The South Carolina Supreme Court unanimously wiped out Alex Murdaugh’s murder convictions and ordered a new trial, finding that improper influence tied to former Colleton County Clerk of Court Rebecca “Becky” Hill crossed the line from courtroom drama into reversible error.
The ruling lands at the center of one of the nation’s most closely watched homicide cases. Murdaugh, once a prominent South Carolina lawyer from a powerful Lowcountry family, had been convicted in March 2023 of murdering his wife, Maggie Murdaugh, 52, and his son, Paul Murdaugh, 22. The killings took place on June 7, 2021, at the family’s Moselle property in Islandton, South Carolina. He had been serving two consecutive life sentences without parole.
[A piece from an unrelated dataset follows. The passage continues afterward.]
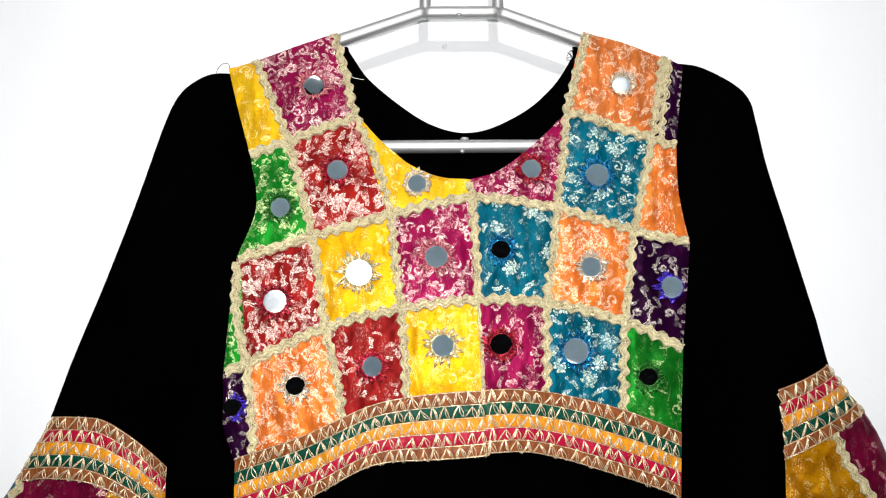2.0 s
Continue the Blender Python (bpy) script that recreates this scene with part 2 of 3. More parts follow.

The justices said the verdict could not stand because the fairness of the trial was compromised by outside interference with the jury. That made the case a stark test of due-process safeguards in a high-profile prosecution: not whether the evidence against Murdaugh was strong enough to convince jurors, but whether the process that produced the verdict remained clean enough to trust.
The original trial drew intense national attention long before the appeal. It was tied to Murdaugh’s broader financial-crimes scandal and disbarment, turning the murder proceedings into a front-page obsession that spread far beyond South Carolina. The new ruling keeps that broader saga alive, but shifts the focus back to the integrity of the courtroom itself.
At the original trial in Columbia, South Carolina, jurors heard five weeks of testimony from more than 70 witnesses before reaching a guilty verdict. CBS News reported that the jury deliberated for less than three hours before convicting Murdaugh on all counts, while ABC News said deliberations lasted nearly three hours after the lengthy presentation of evidence. The speed of that verdict only heightened the scrutiny that followed.
Now the case returns to the legal system with the central question not erased, but reset. The Supreme Court’s decision means prosecutors must try again if they want to secure convictions that can survive appellate review. In a case already defined by wealth, power and collapse, the court has made clear that even the most notorious homicide prosecution can be undone when the line between court administration and jury influence is crossed.